* _Your instructions_: Line by line, repeat the data below exactly, beginning at the first line and ending at the line with "engine(0.1, s * 22.1, 3.75, 22.1)". Omit pictures.
--- START Dataset content ---
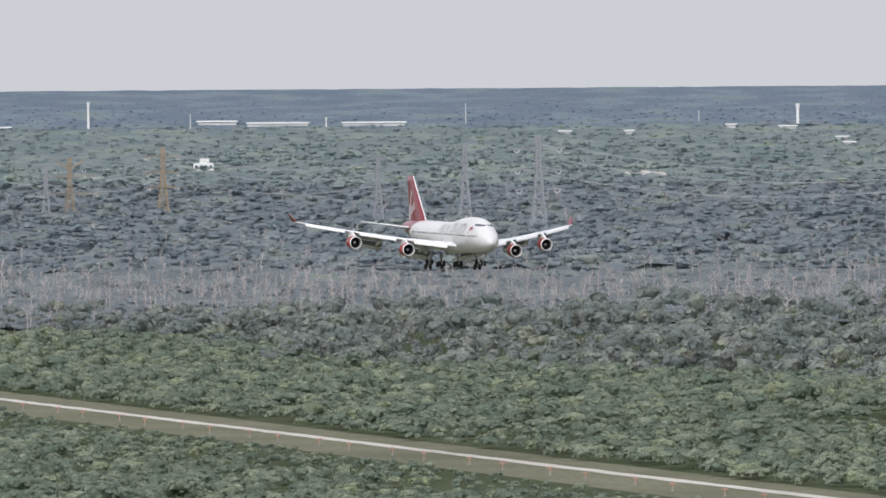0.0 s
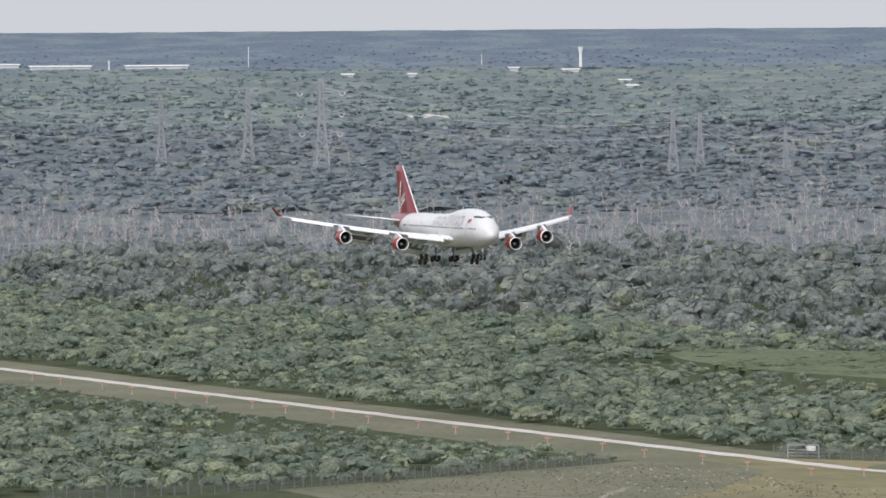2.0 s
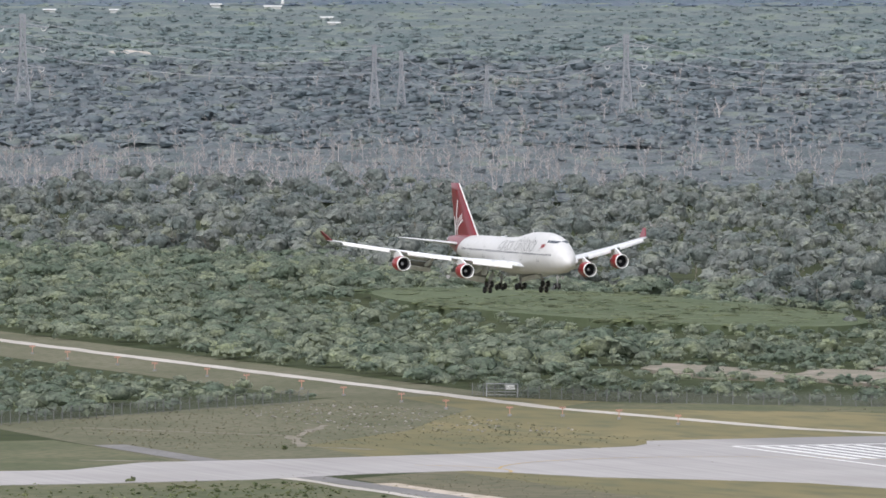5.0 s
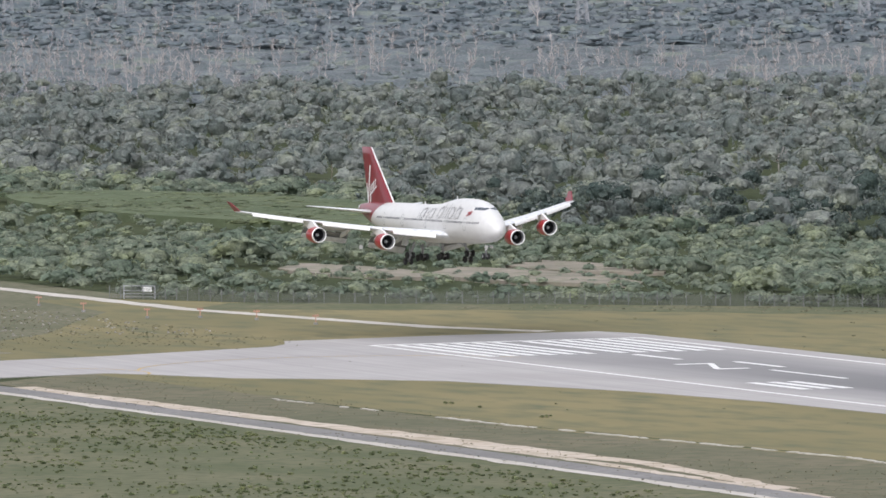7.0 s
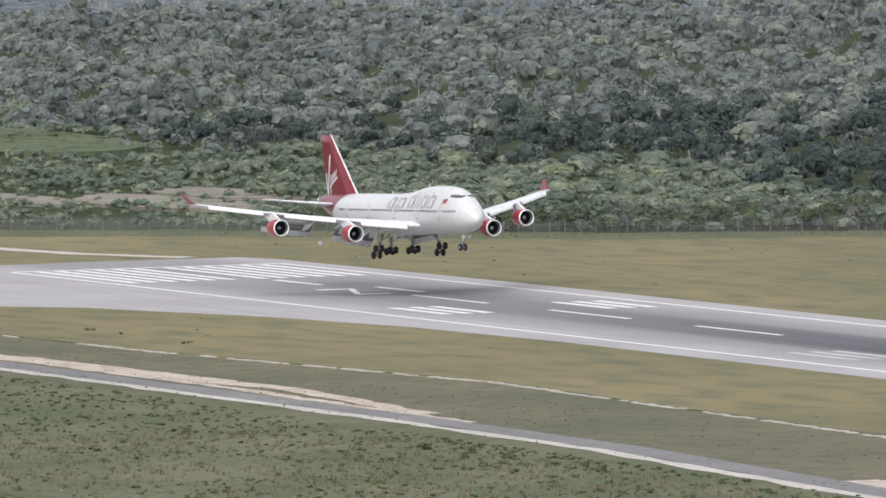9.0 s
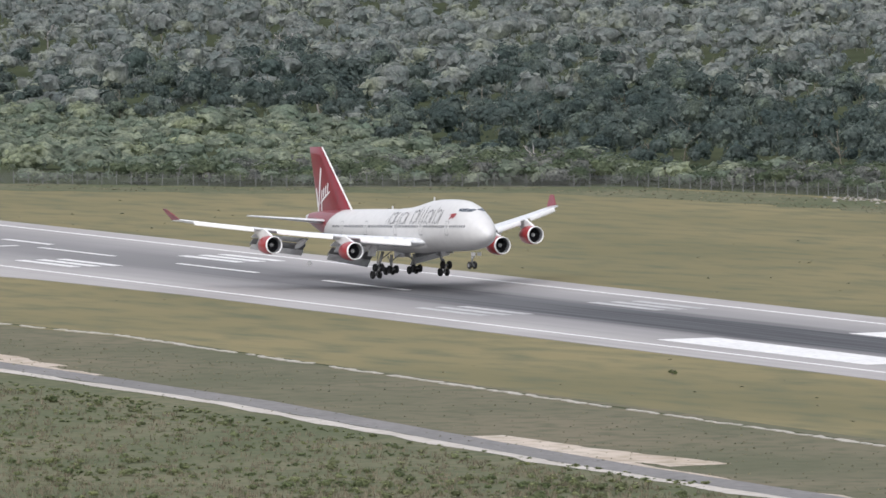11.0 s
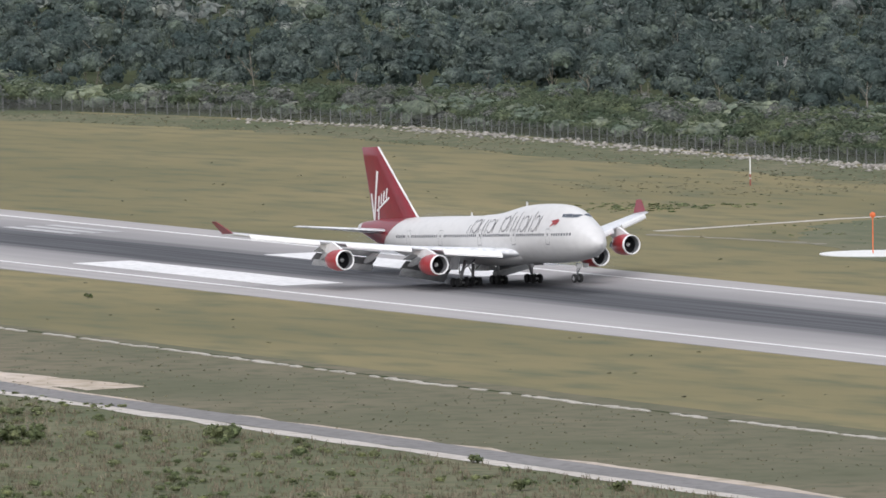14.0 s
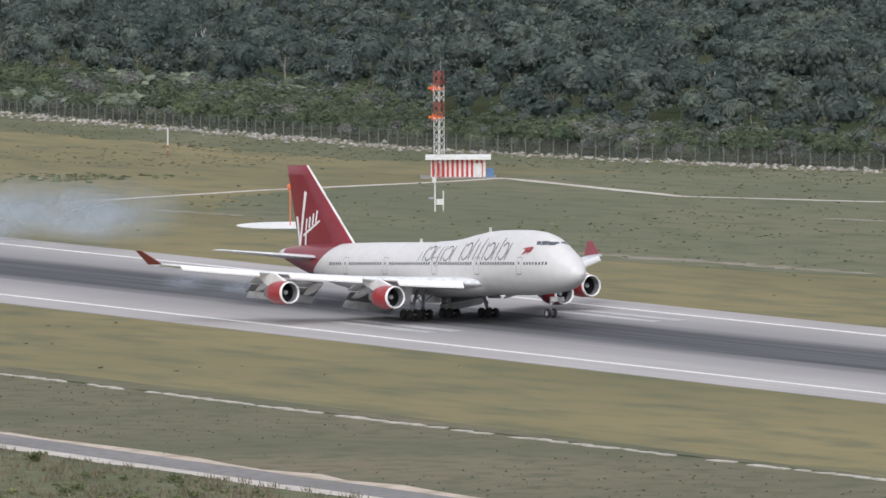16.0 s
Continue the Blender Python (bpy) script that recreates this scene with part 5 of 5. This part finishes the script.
# ---- engines ----
def engine(x, y, z, wy):
    root = part("engine", mesh_of("engine", *lathe([(-0.35, 1.36), (-1.0, 1.44), (-2.0, 1.46), (-3.1, 1.36), (-3.9, 1.18), (-3.9, 1.0), (-2.6, 0.98)], 32), COWL_RED, True), jet, "red engine cowl", pose(x, y, z))
    part("inlet_lip", mesh_of("inlet_lip", *lathe([(-0.36, 1.375), (-0.12, 1.345), (0.0, 1.285), (-0.03, 1.225), (-0.22, 1.19), (-0.3, 1.18)], 32), WING_WHITE, True), root, "white inlet lip")
    part("inlet_duct", mesh_of("inlet_duct", *lathe([(-0.3, 1.18), (-0.9, 1.16), (-1.36, 1.16)], 32), DARK_GREY, True), root)
    blades = []
    for i in range(22):
        a = 2 * math.pi * i / 22
        p = []
        for r, tw in ((0.3, 0.12), (1.12, 0.13)):
            for e in (-1, 1):
                b = a + e * tw * (1 if r < 0.5 else 0.75)
                p.append((-1.2 + e * 0.12, r * math.cos(b), r * math.sin(b)))
        blades.append((p, [(0, 1, 3, 2)]))
    part("fan", mesh_of("fan", *join(*blades, lathe([(-1.36, 1.14), (-1.36, 0.0)], 24)), FAN), root, "dark fan blades")["kind"] = "stuff"
    part("spinner", mesh_of("spinner", *lathe([(-0.75, 0.02), (-0.85, 0.14), (-1.05, 0.27), (-1.25, 0.33)], 16), METAL, True), root, "pale spinner")
    part("core_nozzle", mesh_of("core_nozzle", *lathe([(-3.6, 0.98), (-4.6, 0.8), (-5.4, 0.56), (-5.4, 0.42), (-5.0, 0.4), (-6.1, 0.08)], 24), DARK_GREY, True), root, "dark exhaust nozzle")
    # pylon
    wx, wz = wing_le(abs(wy)), wing_z(abs(wy))
    pts = [(-0.9, 1.4), (-2.6, 1.42), (-4.6, 0.75), (wx - x - 3.4, wz - z - 0.35), (wx - x - 0.2, wz - z - 0.1), (wx - x + 0.5, wz - z + 0.1)]
    V = [(a, -0.2, b) for a, b in pts] + [(a, 0.2, b) for a, b in pts]
    n = len(pts)
    F = [tuple(range(n)), tuple(range(n, 2 * n))[::-1]] + [(i, n + i, n + (i + 1) % n, (i + 1) % n) for i in range(n)]
    part("pylon", mesh_of("pylon", V, F, WING_WHITE), root, "white engine pylon")
    ENGINES.append((root, 1 if y > 0 else -1))
    return root


for s in (-1, 1):
    engine(8.8, s * 12.4, 2.5, 12.4)
    engine(0.1, s * 22.1, 3.75, 22.1)


# ---- landing gear ----
def wheel(parent, x, y, z, r=0.62, w=0.23):
    ob = part("wheel", mesh_of("tyre", *lathe([(-w, r * 0.55), (-w, r * 0.88), (-w * 0.6, r), (w * 0.6, r), (w, r * 0.88), (w, r * 0.55)], 20, "y"), TYRE, True), parent, "black tyre", pose(x, y, z))
    part("hub", mesh_of("hub", *lathe([(-w * 0.8, 0.0), (-w * 0.8, r * 0.56), (w * 0.8, r * 0.56), (w * 0.8, 0.0)], 14, "y"), GEAR), ob, "pale wheel hub")
    return ob


BOGIES, LEGS, TILTS = [], [], []


def main_gear(x, y, top_y, top_z):
    leg = part("main_gear_leg", mesh_of("main_gear_leg", *join(tube((0.1, top_y - y, top_z), (0, 0, 0.6), 0.24, 0.2, 10), tube((-1.6, top_y - y, top_z), (0, 0, 1.7), 0.09, 0.08, 6), tube((0.2, (top_y - y) + (1.4 if y > 0 else -1.4) * -1, top_z), (0, 0, 1.9), 0.08, 0.07, 6)), GEAR, True), jet, "grey gear strut", pose(x, y, 0))
    bogie = part("bogie", mesh_of("bogie", *join(tube((-0.85, 0, 0), (0.85, 0, 0), 0.16, n=8), *[tube((k, -0.62, 0), (k, 0.62, 0), 0.12, n=8) for k in (-0.74, 0.74)]), GEAR, True), jet, "grey four-wheel bogie", pose(x, y, 0.62))
    for k in (-0.74, 0.74):
        for s in (-1, 1):
            # a part one level down: tyre and hub in one mesh each
            me = mesh_of("tyre", *lathe([(-0.23, 0.0), (-0.2, 0.3), (-0.23, 0.36), (-0.23, 0.54), (-0.14, 0.62), (0.14, 0.62), (0.23, 0.54), (0.23, 0.36), (0.2, 0.3), (0.23 - 0.03, 0.0)], 18, "y"), TYRE, True)
            part("wheel", me, bogie, "", pose(k, s * 0.56, 0))
    BOGIES.append(bogie)
    LEGS.append(leg)
    TILTS.append(48 if abs(y) > 4 else 10)
    return leg


for s in (-1, 1):
    main_gear(1.6, s * 5.7, s * 4.7, 3.6)
    main_gear(-1.5, s * 2.0, s * 1.9, 3.0)
    V, F = block(-1.4, 1.4, -0.05, 0.05, 1.5, 3.2)
    part("gear_door", mesh_of("gear_door", [(v[0] + 1.6, v[1] + s * 6.4 + (v[2] - 2.4) * s * -0.25, v[2]) for v in V], F, WING_GREY), jet, "grey gear door")
    part("gear_door", mesh_of("gear_door", *block(-3.4, 0.4, s * 0.5 - 0.05, s * 0.5 + 0.05, 0.9 + 0.2, 2.4), WING_GREY), jet, "grey body-gear door")
nose = part("nose_gear_leg", mesh_of("nose_gear_leg", *join(tube((0.2, 0, 2.6), (0, 0, 0.55), 0.17, 0.13, 10), tube((1.6, 0, 2.5), (0.05, 0, 1.3), 0.07, n=6), tube((0, -0.45, 0.58), (0, 0.45, 0.58), 0.09, n=8)), GEAR, True), jet, "pale nose gear strut", pose(24.3, 0, 0))
for s in (-1, 1):
    wheel(nose, 0, s * 0.42, 0.58, 0.58, 0.2)
    part("nose_gear_door", mesh_of("nose_gear_door", *block(0.9, 2.3, s * 0.5 - 0.03, s * 0.5 + 0.03, 2.0, 2.55), FUSE_WHITE), nose, "white nose-gear door")
part("taxi_light", mesh_of("taxi_light", *tube((0.2, 0, 1.7), (0.36, 0, 1.7), 0.16, n=10), WING_WHITE), nose)
for s0, h in ((20.2, 0.55), (36, 0.45)):
    p = hull_point(s0, radians(90))
    part("blade_antenna", mesh_of("blade_antenna", *block(p.x - 0.3, p.x + 0.2, -0.03, 0.03, p.z - 0.1, p.z + h), FUSE_WHITE), jet)


# ---- tyre smoke: thin drifting wisps ----
def smoke_material():
    """White smoke, thick in the middle of a veil and fading to nothing at its rim."""
    m, nt, lk, bs = nodes_of("thin_tyre_smoke")
    tc = nt.new("ShaderNodeTexCoord")
    mp = nt.new("ShaderNodeMapping")
    mp.inputs["Location"].default_value, mp.inputs["Scale"].default_value = (-1, 0, -1), (2, 0, 2)
    lk.new(tc.outputs["Generated"], mp.inputs["Vector"])
    ln = nt.new("ShaderNodeVectorMath")
    ln.operation = "LENGTH"
    lk.new(mp.outputs["Vector"], ln.inputs[0])
    fade = nt.new("ShaderNodeMapRange")
    fade.interpolation_type = "SMOOTHSTEP"
    for k, v in (("From Min", 0.0), ("From Max", 0.7), ("To Min", 0.72), ("To Max", 0.0)):
        fade.inputs[k].default_value = v
    lk.new(ln.outputs["Value"], fade.inputs["Value"])
    puff = nt.new("ShaderNodeMapRange")
    for k, v in (("From Min", 0.3), ("From Max", 0.7), ("To Min", 0.25), ("To Max", 1.0)):
        puff.inputs[k].default_value = v
    lk.new(noise_node(nt, lk, 0.2, 2), puff.inputs["Value"])
    al = nt.new("ShaderNodeMath")
    al.operation = "MULTIPLY"
    lk.new(fade.outputs[0], al.inputs[0])
    lk.new(puff.outputs[0], al.inputs[1])
    tr, tl, df = nt.new("ShaderNodeBsdfTransparent"), nt.new("ShaderNodeBsdfTranslucent"), nt.new("ShaderNodeBsdfDiffuse")
    tl.inputs["Color"].default_value = df.inputs["Color"].default_value = (0.47, 0.54, 0.61, 1)
    body, out = nt.new("ShaderNodeMixShader"), nt.new("ShaderNodeMixShader")
    lk.new(df.outputs[0], body.inputs[1])
    lk.new(tl.outputs[0], body.inputs[2])
    lk.new(al.outputs[0], out.inputs[0])
    lk.new(tr.outputs[0], out.inputs[1])
    lk.new(body.outputs[0], out.inputs[2])
    lk.new(out.outputs[0], nt["Material Output"].inputs["Surface"])
    return m


SMOKE = smoke_material()
WISPS = []


def wisp(x, y, z, r, seed, drift, tall, start):
    """One ragged curved veil of smoke."""
    rnd = random.Random(seed)
    n, rings = 22, 5
    ph = [rnd.uniform(0, 6.28) for _ in range(3)]
    V = [(0, 0, 0)]
    for k in range(1, rings + 1):
        for i in range(n):
            a = 2 * math.pi * i / n
            e = 1 + 0.16 * math.sin(3 * a + ph[0]) + 0.1 * math.sin(5 * a + ph[1]) + 0.05 * math.sin(9 * a + ph[2])
            q = r * e * k / rings
            V.append((q * math.cos(a) * 1.9, -0.25 * r * (k / rings) ** 2 + 0.2 * math.sin(2 * a + ph[0]), q * math.sin(a) * tall))
    F = [(0, 1 + i, 1 + (i + 1) % n) for i in range(n)]
    for k in range(rings - 1):
        F += [(1 + k * n + i, 1 + (k + 1) * n + i, 1 + (k + 1) * n + (i + 1) % n, 1 + k * n + (i + 1) % n) for i in range(n)]
    ob = tagged(part("smoke_wisp", mesh_of("smoke_wisp", V, F, SMOKE, True)), "thin bluish-white wisp of tyre smoke over the runway", "smoke", "tyre smoke")
    WISPS.append((ob, x, y, z, drift, start))


for i in range(7):
    k = i / 6
    wisp(416 + 46 * k, 29 + 0.4 * i, 3.9 + 1.5 * math.sin(i * 2.4), 7.4 + 1.2 * math.sin(i * 2.1 + 1), 200 + i, 17 - 5 * k, 0.9, 13.9 + 0.4 * k)
for i in range(3):
    wisp(549 + 12 * i, -3 + 0.6 * i, 1.2, 3.2, 300 + i, 4, 0.6, 15.25)


# ---- what moves ----
def motions():
    walk(jet, [(t, pose(x, y, z + 0.10, roll, pitch, yaw)) for t, x, y, z, roll, pitch, yaw in PLANE])
    # the legs hang long in the air and are pressed in at touchdown; the bogies hang tilted
    sag = ((0, -1.45), (12.0, -1.45), (13.3, -1.4), (13.9, -0.87), (16, -0.87))
    for leg, bogie, tilt in zip(LEGS, BOGIES, TILTS):
        x, y = leg.location.x, leg.location.y
        walk(leg, [(t, pose(x, y, z)) for t, z in sag])
        walk(bogie, [(t, pose(x, y, z + 0.62, 0, a, 0)) for (t, z), a in zip(sag, (-tilt, -tilt, -tilt * 0.8, 2.6, 2.6))])
    walk(nose, [(t, pose(nose.location.x, 0, z)) for t, z in ((0, -0.6), (15.0, -0.6), (16, -0.7))])
    # the wings flex down as they lose their lift
    flex = ((0, 0.0), (12.0, 0.0), (13.4, 0.1), (14.2, 0.8), (15.0, 2.0), (16, 3.0))
    for ob, side in WINGS + ENGINES:
        base = ob.matrix_basis.copy()
        rows = []
        for t, a in flex:
            hinge = pose(4, side * 3.0, 3.5)
            rows.append((t, hinge @ pose(0, 0, 0, -side * a) @ hinge.inverted() @ base))
        walk(ob, rows)
    for ob, x, y, z, drift, start in WISPS:
        at = lambda t, z: (t, pose(x + drift * (t - 15.0), y, z, 0, 0, 62))
        walk(ob, [at(0, -12), at(start - 0.6, -12), at(start, z * 0.5), at(start + 0.7, z), at(16, z * 1.15)])


motions()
--- END Dataset content ---
* _Finished exercise_:
0.0 s
2.0 s
5.0 s
7.0 s
9.0 s
11.0 s
14.0 s
16.0 s
Continue the Blender Python (bpy) script that recreates this scene with part 5 of 5. This part finishes the script.
# ---- engines ----
def engine(x, y, z, wy):
    root = part("engine", mesh_of("engine", *lathe([(-0.35, 1.36), (-1.0, 1.44), (-2.0, 1.46), (-3.1, 1.36), (-3.9, 1.18), (-3.9, 1.0), (-2.6, 0.98)], 32), COWL_RED, True), jet, "red engine cowl", pose(x, y, z))
    part("inlet_lip", mesh_of("inlet_lip", *lathe([(-0.36, 1.375), (-0.12, 1.345), (0.0, 1.285), (-0.03, 1.225), (-0.22, 1.19), (-0.3, 1.18)], 32), WING_WHITE, True), root, "white inlet lip")
    part("inlet_duct", mesh_of("inlet_duct", *lathe([(-0.3, 1.18), (-0.9, 1.16), (-1.36, 1.16)], 32), DARK_GREY, True), root)
    blades = []
    for i in range(22):
        a = 2 * math.pi * i / 22
        p = []
        for r, tw in ((0.3, 0.12), (1.12, 0.13)):
            for e in (-1, 1):
                b = a + e * tw * (1 if r < 0.5 else 0.75)
                p.append((-1.2 + e * 0.12, r * math.cos(b), r * math.sin(b)))
        blades.append((p, [(0, 1, 3, 2)]))
    part("fan", mesh_of("fan", *join(*blades, lathe([(-1.36, 1.14), (-1.36, 0.0)], 24)), FAN), root, "dark fan blades")["kind"] = "stuff"
    part("spinner", mesh_of("spinner", *lathe([(-0.75, 0.02), (-0.85, 0.14), (-1.05, 0.27), (-1.25, 0.33)], 16), METAL, True), root, "pale spinner")
    part("core_nozzle", mesh_of("core_nozzle", *lathe([(-3.6, 0.98), (-4.6, 0.8), (-5.4, 0.56), (-5.4, 0.42), (-5.0, 0.4), (-6.1, 0.08)], 24), DARK_GREY, True), root, "dark exhaust nozzle")
    # pylon
    wx, wz = wing_le(abs(wy)), wing_z(abs(wy))
    pts = [(-0.9, 1.4), (-2.6, 1.42), (-4.6, 0.75), (wx - x - 3.4, wz - z - 0.35), (wx - x - 0.2, wz - z - 0.1), (wx - x + 0.5, wz - z + 0.1)]
    V = [(a, -0.2, b) for a, b in pts] + [(a, 0.2, b) for a, b in pts]
    n = len(pts)
    F = [tuple(range(n)), tuple(range(n, 2 * n))[::-1]] + [(i, n + i, n + (i + 1) % n, (i + 1) % n) for i in range(n)]
    part("pylon", mesh_of("pylon", V, F, WING_WHITE), root, "white engine pylon")
    ENGINES.append((root, 1 if y > 0 else -1))
    return root


for s in (-1, 1):
    engine(8.8, s * 12.4, 2.5, 12.4)
    engine(0.1, s * 22.1, 3.75, 22.1)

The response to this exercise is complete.